## Do this
In the listing below, find the line with "import random", then repeat exactly every line from the top through that one.

________________________

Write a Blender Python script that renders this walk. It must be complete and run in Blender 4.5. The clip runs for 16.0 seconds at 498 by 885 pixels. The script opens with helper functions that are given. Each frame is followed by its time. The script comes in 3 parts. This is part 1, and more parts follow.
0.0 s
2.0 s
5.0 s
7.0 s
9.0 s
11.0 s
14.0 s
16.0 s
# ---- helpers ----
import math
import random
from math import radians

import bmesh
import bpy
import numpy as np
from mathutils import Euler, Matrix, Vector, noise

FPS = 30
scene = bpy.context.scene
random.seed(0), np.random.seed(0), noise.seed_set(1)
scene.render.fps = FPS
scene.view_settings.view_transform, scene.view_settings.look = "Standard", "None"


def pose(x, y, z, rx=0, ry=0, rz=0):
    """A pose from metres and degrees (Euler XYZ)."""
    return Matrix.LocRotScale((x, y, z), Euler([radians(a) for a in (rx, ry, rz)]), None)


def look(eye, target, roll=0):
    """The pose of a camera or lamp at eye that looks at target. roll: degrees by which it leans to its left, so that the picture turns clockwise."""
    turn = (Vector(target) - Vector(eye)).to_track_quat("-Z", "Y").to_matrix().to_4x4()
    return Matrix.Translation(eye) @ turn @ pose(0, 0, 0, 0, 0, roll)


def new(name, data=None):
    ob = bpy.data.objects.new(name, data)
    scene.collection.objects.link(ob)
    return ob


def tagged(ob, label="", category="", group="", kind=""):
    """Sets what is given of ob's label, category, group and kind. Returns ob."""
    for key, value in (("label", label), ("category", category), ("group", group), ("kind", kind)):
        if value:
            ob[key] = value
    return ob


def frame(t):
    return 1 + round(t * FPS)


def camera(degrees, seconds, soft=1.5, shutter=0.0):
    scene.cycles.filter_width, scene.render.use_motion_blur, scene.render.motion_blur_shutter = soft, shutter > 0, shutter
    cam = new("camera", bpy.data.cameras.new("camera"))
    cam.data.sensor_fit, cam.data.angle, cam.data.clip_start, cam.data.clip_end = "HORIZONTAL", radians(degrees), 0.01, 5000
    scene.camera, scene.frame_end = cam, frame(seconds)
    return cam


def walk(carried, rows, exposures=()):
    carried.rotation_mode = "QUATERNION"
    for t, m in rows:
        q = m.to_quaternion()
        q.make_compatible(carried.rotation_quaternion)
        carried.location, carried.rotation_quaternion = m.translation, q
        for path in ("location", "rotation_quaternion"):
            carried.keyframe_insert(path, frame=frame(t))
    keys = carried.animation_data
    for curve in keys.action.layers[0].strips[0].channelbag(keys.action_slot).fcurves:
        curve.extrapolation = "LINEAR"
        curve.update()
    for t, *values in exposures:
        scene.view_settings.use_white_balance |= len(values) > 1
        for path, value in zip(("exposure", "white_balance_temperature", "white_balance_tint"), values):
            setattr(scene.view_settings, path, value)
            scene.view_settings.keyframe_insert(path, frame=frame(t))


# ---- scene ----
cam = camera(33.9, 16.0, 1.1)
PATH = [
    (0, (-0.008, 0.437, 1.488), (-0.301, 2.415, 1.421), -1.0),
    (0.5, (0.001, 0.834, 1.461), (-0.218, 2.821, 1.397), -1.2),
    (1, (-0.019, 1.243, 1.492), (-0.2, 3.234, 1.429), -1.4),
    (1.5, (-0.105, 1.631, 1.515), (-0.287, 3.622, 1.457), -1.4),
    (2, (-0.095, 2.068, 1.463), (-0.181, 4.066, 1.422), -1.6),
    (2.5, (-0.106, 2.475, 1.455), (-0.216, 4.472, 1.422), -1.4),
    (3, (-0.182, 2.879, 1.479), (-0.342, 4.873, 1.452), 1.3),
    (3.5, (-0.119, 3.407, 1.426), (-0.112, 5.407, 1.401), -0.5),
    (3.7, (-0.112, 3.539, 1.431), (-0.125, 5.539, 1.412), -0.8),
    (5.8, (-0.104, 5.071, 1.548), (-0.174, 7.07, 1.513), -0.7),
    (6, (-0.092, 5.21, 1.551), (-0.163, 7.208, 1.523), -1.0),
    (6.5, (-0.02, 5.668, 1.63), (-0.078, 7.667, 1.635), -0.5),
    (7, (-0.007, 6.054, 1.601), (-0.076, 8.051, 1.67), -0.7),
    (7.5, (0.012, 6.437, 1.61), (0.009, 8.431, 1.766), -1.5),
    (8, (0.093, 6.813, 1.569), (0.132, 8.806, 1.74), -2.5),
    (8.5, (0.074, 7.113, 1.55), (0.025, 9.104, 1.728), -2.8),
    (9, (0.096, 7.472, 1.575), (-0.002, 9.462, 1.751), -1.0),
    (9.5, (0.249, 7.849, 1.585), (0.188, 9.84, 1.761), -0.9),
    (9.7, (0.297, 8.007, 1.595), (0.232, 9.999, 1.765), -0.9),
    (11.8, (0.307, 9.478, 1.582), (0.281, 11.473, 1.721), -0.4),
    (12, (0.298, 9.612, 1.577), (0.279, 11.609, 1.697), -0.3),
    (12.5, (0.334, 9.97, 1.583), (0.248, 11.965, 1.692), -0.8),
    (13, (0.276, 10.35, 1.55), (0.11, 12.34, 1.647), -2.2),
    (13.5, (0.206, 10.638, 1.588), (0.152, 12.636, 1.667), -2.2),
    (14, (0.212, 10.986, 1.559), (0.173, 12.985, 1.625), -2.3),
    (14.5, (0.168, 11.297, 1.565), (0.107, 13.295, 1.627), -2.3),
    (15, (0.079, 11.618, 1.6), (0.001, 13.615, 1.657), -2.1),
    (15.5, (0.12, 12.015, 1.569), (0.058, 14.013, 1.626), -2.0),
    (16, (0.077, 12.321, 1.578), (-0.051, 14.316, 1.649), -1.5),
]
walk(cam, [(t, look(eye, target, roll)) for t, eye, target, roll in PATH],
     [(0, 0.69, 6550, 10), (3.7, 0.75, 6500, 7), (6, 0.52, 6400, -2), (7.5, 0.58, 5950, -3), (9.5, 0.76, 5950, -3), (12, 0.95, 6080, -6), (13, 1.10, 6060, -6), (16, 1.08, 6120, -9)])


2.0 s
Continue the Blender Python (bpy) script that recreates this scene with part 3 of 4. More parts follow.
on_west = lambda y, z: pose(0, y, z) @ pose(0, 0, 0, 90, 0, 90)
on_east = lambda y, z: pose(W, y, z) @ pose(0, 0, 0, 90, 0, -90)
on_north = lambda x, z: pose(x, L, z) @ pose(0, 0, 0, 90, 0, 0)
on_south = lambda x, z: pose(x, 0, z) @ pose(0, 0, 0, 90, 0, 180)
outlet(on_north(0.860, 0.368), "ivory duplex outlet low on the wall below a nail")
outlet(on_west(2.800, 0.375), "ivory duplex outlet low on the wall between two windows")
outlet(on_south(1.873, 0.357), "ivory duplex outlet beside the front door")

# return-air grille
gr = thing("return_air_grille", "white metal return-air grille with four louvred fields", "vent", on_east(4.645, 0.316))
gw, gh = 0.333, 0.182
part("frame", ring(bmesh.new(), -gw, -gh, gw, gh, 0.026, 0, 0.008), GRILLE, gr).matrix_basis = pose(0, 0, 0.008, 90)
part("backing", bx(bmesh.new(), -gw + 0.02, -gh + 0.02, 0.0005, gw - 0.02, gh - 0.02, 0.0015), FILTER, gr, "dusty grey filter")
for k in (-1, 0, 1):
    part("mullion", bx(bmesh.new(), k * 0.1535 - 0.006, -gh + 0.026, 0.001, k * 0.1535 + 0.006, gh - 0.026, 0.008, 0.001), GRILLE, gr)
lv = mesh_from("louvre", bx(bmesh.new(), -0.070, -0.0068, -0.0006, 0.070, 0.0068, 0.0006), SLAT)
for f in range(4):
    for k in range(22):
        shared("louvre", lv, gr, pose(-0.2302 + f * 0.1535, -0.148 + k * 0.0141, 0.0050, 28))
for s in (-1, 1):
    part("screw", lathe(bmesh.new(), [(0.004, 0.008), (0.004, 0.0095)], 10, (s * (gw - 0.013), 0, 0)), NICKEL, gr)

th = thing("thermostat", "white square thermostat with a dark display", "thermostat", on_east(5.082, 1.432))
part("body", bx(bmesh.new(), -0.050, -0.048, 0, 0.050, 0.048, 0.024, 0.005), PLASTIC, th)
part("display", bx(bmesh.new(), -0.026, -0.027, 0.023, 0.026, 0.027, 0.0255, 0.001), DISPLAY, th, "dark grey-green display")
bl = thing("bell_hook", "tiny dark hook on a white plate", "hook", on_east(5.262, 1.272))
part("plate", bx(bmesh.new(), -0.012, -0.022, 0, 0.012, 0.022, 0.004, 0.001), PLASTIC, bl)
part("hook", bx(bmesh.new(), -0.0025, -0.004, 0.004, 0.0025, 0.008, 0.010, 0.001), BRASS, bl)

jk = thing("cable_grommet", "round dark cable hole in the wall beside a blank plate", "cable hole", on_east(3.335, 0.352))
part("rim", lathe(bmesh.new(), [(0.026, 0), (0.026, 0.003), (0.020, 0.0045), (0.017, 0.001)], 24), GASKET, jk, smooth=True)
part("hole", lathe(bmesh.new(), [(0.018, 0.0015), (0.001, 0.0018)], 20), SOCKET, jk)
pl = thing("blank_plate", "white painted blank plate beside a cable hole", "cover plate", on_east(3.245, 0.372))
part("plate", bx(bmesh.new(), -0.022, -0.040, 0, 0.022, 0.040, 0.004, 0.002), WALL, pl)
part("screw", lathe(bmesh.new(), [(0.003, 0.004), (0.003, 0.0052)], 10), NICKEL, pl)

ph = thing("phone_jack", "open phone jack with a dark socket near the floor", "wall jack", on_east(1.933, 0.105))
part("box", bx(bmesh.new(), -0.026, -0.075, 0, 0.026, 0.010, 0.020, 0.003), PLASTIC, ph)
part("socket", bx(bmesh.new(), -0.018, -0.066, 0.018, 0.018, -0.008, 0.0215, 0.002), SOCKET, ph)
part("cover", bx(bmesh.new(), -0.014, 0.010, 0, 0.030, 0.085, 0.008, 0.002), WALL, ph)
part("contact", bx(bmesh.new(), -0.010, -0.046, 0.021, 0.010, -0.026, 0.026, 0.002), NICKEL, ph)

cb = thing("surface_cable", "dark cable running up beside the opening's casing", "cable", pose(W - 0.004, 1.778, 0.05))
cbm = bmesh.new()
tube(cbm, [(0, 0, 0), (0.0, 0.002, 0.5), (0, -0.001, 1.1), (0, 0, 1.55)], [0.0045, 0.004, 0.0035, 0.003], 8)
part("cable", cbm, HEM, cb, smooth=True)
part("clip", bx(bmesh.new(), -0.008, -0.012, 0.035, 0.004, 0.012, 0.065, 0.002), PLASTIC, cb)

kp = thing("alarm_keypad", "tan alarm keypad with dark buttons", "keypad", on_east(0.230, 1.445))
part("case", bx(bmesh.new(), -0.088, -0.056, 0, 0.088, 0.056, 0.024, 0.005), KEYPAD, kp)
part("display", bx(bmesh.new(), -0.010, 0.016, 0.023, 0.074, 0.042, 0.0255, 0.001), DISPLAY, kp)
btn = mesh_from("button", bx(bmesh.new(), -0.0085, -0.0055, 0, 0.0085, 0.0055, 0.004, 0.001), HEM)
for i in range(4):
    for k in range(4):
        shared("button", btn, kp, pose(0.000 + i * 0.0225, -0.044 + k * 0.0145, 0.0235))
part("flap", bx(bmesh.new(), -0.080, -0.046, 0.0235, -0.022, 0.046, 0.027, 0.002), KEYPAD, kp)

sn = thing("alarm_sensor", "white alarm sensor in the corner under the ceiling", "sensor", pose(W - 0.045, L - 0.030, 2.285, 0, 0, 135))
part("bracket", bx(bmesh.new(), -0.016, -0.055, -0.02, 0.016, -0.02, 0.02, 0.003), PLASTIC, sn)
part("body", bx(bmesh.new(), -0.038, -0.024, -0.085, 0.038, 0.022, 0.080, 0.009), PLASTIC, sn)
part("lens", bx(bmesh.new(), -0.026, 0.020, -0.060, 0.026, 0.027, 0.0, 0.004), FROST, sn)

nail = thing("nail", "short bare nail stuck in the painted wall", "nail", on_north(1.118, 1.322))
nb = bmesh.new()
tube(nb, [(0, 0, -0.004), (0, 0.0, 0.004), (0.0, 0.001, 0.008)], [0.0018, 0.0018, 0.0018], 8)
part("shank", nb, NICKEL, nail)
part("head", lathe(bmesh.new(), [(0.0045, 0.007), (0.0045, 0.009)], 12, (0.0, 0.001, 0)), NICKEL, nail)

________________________

## Completed exercise
Write a Blender Python script that renders this walk. It must be complete and run in Blender 4.5. The clip runs for 16.0 seconds at 498 by 885 pixels. The script opens with helper functions that are given. Each frame is followed by its time. The script comes in 3 parts. This is part 1, and more parts follow.
0.0 s
2.0 s
5.0 s
7.0 s
9.0 s
11.0 s
14.0 s
16.0 s
# ---- helpers ----
import math
import random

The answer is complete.